## BEGIN
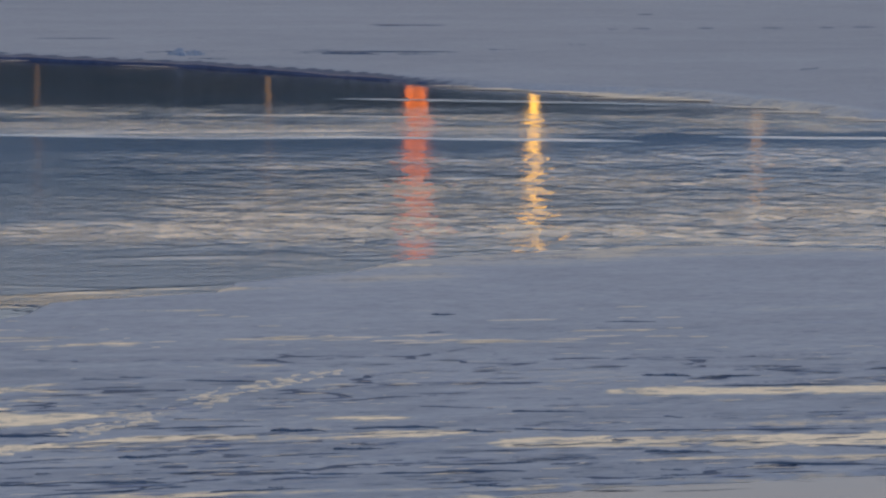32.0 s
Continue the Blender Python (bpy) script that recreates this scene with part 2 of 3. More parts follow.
def box(bm, x0, x1, y0, y1, z0, z1, bevel=0.0):
    r = bmesh.ops.create_cube(bm, size=1, matrix=Matrix.LocRotScale(((x0 + x1) / 2, (y0 + y1) / 2, (z0 + z1) / 2), None, (x1 - x0, y1 - y0, z1 - z0)))
    if bevel:
        bmesh.ops.bevel(bm, geom=list({e for v in r["verts"] for e in v.link_edges}), offset=bevel, segments=1, affect="EDGES")
    return bm


def tube(bm, r0, r1, z0, z1, seg=10, x=0.0, y=0.0):
    bmesh.ops.create_cone(bm, cap_ends=True, segments=seg, radius1=r0, radius2=r1, depth=z1 - z0, matrix=Matrix.Translation((x, y, (z0 + z1) / 2)))
    return bm


def sheet_mesh(name, co, quads):
    """A smooth-shaded mesh from arrays of places and four-cornered faces."""
    me = bpy.data.meshes.new(name)
    me.vertices.add(len(co))
    me.vertices.foreach_set("co", co.ravel().astype(np.float32))
    me.loops.add(quads.size)
    me.loops.foreach_set("vertex_index", quads.ravel().astype(np.int32))
    me.polygons.add(len(quads))
    me.polygons.foreach_set("loop_start", np.arange(0, quads.size, 4, dtype=np.int32))
    me.polygons.foreach_set("use_smooth", np.ones(len(quads), bool))
    me.update(calc_edges=True)
    me.validate()
    return me


def ice_field(name, turn, reach, height, steps, label, category, kind="structure", mat=None):
    """A sheet of ice, laid out on rings round the shore point: finer near, coarser far. height(x, y) gives z, wet and clear."""
    a = np.radians(np.arange(turn[0], turn[1], steps[0]))
    r = 1 / np.arange(1 / reach[1], 1 / reach[0], steps[1])
    A, R = np.meshgrid(a, r)
    x, y = R * np.sin(A), R * np.cos(A)
    z, wet, clear_shade = height(x, y)
    keep = z > -0.05
    cell = keep[:-1, :-1] | keep[1:, :-1] | keep[:-1, 1:] | keep[1:, 1:]
    idx = np.arange(x.size).reshape(x.shape)
    quads = np.stack([idx[:-1, :-1][cell], idx[:-1, 1:][cell], idx[1:, 1:][cell], idx[1:, :-1][cell]], 1)
    used = np.unique(quads)
    back = np.full(x.size, -1)
    back[used] = np.arange(len(used))
    quads = back[quads][:, ::-1]
    me = sheet_mesh(name, np.stack([x.ravel()[used], y.ravel()[used], z.ravel()[used]], 1), quads)
    for key, v in (("wet", wet), ("clear_shade", clear_shade)):
        me.attributes.new(key, "FLOAT", "POINT").data.foreach_set("value", v.ravel()[used].astype(np.float32))
    me.materials.append(mat or ICE)
    return tagged(new(name, me), label, category, "", kind)


# ---- the lake: one sheet of open water with the ripples of wakes and wind ----
W1 = [(-21, 55.2), (-17.6, 57.3), (-15.6, 58.5), (-12.5, 59.6), (-8.5, 60.2), (-4.8, 60.8), (-1, 60.7), (2.5, 59.9), (4, 59.6)]
W2 = [(-14, 65.2), (-10.5, 65.2), (-7, 64.9), (-3.8, 64.2), (0, 63.3), (3.8, 63.4), (6, 64.1), (9, 64.6)]
F1 = [(-48, 118.5), (-35, 115), (-25, 112.3), (-17, 110.8), (-9, 108.3), (-1, 106), (5, 105), (13.4, 102.3), (18, 102.3), (27, 100)]
F2 = [(-45, 124), (-31, 120), (-18.5, 117), (4, 115.5), (23, 110.5), (30, 109)]
F3 = [(14, 123), (20.5, 120.7), (35, 116)]
RIM_LAP = [(-1.0, 69.8), (1.6, 67.6), (4.0, 65.3), (6.0, 64.5), (8.6, 64.2), (9.2, 64.8)]
ICE_LAP = [(8.5, 79.5), (14.1, 78.0), (18.4, 74.7), (22.5, 70.9), (27, 70.3)]


def behind(x, y, pts):
    """How far a place lies beyond a line that runs sideways."""
    p = np.array(pts, float)
    return y - np.interp(x, p[:, 0], p[:, 1])


def within(x, x0, x1, ease=1.5):
    return soft(x, x0 - ease, x0 + ease) * (1 - soft(x, x1 - ease, x1 + ease))


def wavelets(x, y, length, width, seed):
    """Short-crested waves, long sideways and narrow in depth, steeper on the far side; slopes of about one."""
    y = y + 0.25 * width * (value_noise(x / length * 1.7, y / width * 0.3, seed + 3) - 0.5)

    def heap(q):
        a = value_noise(x / length + 0.31 * q / width, q / width, seed) - 0.5
        return 0.75 * a + 0.45 * (value_noise(x / length * 1.9 - 0.45 * q / width, q / width * 1.7 + 5.5, seed + 11) - 0.5)
    return width * heap(y - 1.0 * width * heap(y))


def line_wave(x, y, pts, width, slope, x0, x1, seed, ease=1.5):
    """One long low wave along a line, broken a little along its length."""
    v = behind(x, y, pts) + 0.5 * width * (value_noise(x / (9 * width), x * 0, seed) - 0.5)
    return slope * width * np.exp(-(v / np.where(v > 0, 0.4 * width, width)) ** 2) * within(x, x0, x1, ease) * (0.7 + 0.6 * value_noise(x / (7 * width), x * 0 + 3, seed + 1))


def R_of(x, y):
    return np.hypot(x, y)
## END
- [Instruction]:
Make an exact copy of the data, leaving its pictures out.

- [Result of this task]:
32.0 s
Continue the Blender Python (bpy) script that recreates this scene with part 2 of 3. More parts follow.
def box(bm, x0, x1, y0, y1, z0, z1, bevel=0.0):
    r = bmesh.ops.create_cube(bm, size=1, matrix=Matrix.LocRotScale(((x0 + x1) / 2, (y0 + y1) / 2, (z0 + z1) / 2), None, (x1 - x0, y1 - y0, z1 - z0)))
    if bevel:
        bmesh.ops.bevel(bm, geom=list({e for v in r["verts"] for e in v.link_edges}), offset=bevel, segments=1, affect="EDGES")
    return bm


def tube(bm, r0, r1, z0, z1, seg=10, x=0.0, y=0.0):
    bmesh.ops.create_cone(bm, cap_ends=True, segments=seg, radius1=r0, radius2=r1, depth=z1 - z0, matrix=Matrix.Translation((x, y, (z0 + z1) / 2)))
    return bm


def sheet_mesh(name, co, quads):
    """A smooth-shaded mesh from arrays of places and four-cornered faces."""
    me = bpy.data.meshes.new(name)
    me.vertices.add(len(co))
    me.vertices.foreach_set("co", co.ravel().astype(np.float32))
    me.loops.add(quads.size)
    me.loops.foreach_set("vertex_index", quads.ravel().astype(np.int32))
    me.polygons.add(len(quads))
    me.polygons.foreach_set("loop_start", np.arange(0, quads.size, 4, dtype=np.int32))
    me.polygons.foreach_set("use_smooth", np.ones(len(quads), bool))
    me.update(calc_edges=True)
    me.validate()
    return me


def ice_field(name, turn, reach, height, steps, label, category, kind="structure", mat=None):
    """A sheet of ice, laid out on rings round the shore point: finer near, coarser far. height(x, y) gives z, wet and clear."""
    a = np.radians(np.arange(turn[0], turn[1], steps[0]))
    r = 1 / np.arange(1 / reach[1], 1 / reach[0], steps[1])
    A, R = np.meshgrid(a, r)
    x, y = R * np.sin(A), R * np.cos(A)
    z, wet, clear_shade = height(x, y)
    keep = z > -0.05
    cell = keep[:-1, :-1] | keep[1:, :-1] | keep[:-1, 1:] | keep[1:, 1:]
    idx = np.arange(x.size).reshape(x.shape)
    quads = np.stack([idx[:-1, :-1][cell], idx[:-1, 1:][cell], idx[1:, 1:][cell], idx[1:, :-1][cell]], 1)
    used = np.unique(quads)
    back = np.full(x.size, -1)
    back[used] = np.arange(len(used))
    quads = back[quads][:, ::-1]
    me = sheet_mesh(name, np.stack([x.ravel()[used], y.ravel()[used], z.ravel()[used]], 1), quads)
    for key, v in (("wet", wet), ("clear_shade", clear_shade)):
        me.attributes.new(key, "FLOAT", "POINT").data.foreach_set("value", v.ravel()[used].astype(np.float32))
    me.materials.append(mat or ICE)
    return tagged(new(name, me), label, category, "", kind)


# ---- the lake: one sheet of open water with the ripples of wakes and wind ----
W1 = [(-21, 55.2), (-17.6, 57.3), (-15.6, 58.5), (-12.5, 59.6), (-8.5, 60.2), (-4.8, 60.8), (-1, 60.7), (2.5, 59.9), (4, 59.6)]
W2 = [(-14, 65.2), (-10.5, 65.2), (-7, 64.9), (-3.8, 64.2), (0, 63.3), (3.8, 63.4), (6, 64.1), (9, 64.6)]
F1 = [(-48, 118.5), (-35, 115), (-25, 112.3), (-17, 110.8), (-9, 108.3), (-1, 106), (5, 105), (13.4, 102.3), (18, 102.3), (27, 100)]
F2 = [(-45, 124), (-31, 120), (-18.5, 117), (4, 115.5), (23, 110.5), (30, 109)]
F3 = [(14, 123), (20.5, 120.7), (35, 116)]
RIM_LAP = [(-1.0, 69.8), (1.6, 67.6), (4.0, 65.3), (6.0, 64.5), (8.6, 64.2), (9.2, 64.8)]
ICE_LAP = [(8.5, 79.5), (14.1, 78.0), (18.4, 74.7), (22.5, 70.9), (27, 70.3)]


def behind(x, y, pts):
    """How far a place lies beyond a line that runs sideways."""
    p = np.array(pts, float)
    return y - np.interp(x, p[:, 0], p[:, 1])


def within(x, x0, x1, ease=1.5):
    return soft(x, x0 - ease, x0 + ease) * (1 - soft(x, x1 - ease, x1 + ease))


def wavelets(x, y, length, width, seed):
    """Short-crested waves, long sideways and narrow in depth, steeper on the far side; slopes of about one."""
    y = y + 0.25 * width * (value_noise(x / length * 1.7, y / width * 0.3, seed + 3) - 0.5)

    def heap(q):
        a = value_noise(x / length + 0.31 * q / width, q / width, seed) - 0.5
        return 0.75 * a + 0.45 * (value_noise(x / length * 1.9 - 0.45 * q / width, q / width * 1.7 + 5.5, seed + 11) - 0.5)
    return width * heap(y - 1.0 * width * heap(y))


def line_wave(x, y, pts, width, slope, x0, x1, seed, ease=1.5):
    """One long low wave along a line, broken a little along its length."""
    v = behind(x, y, pts) + 0.5 * width * (value_noise(x / (9 * width), x * 0, seed) - 0.5)
    return slope * width * np.exp(-(v / np.where(v > 0, 0.4 * width, width)) ** 2) * within(x, x0, x1, ease) * (0.7 + 0.6 * value_noise(x / (7 * width), x * 0 + 3, seed + 1))


def R_of(x, y):
    return np.hypot(x, y)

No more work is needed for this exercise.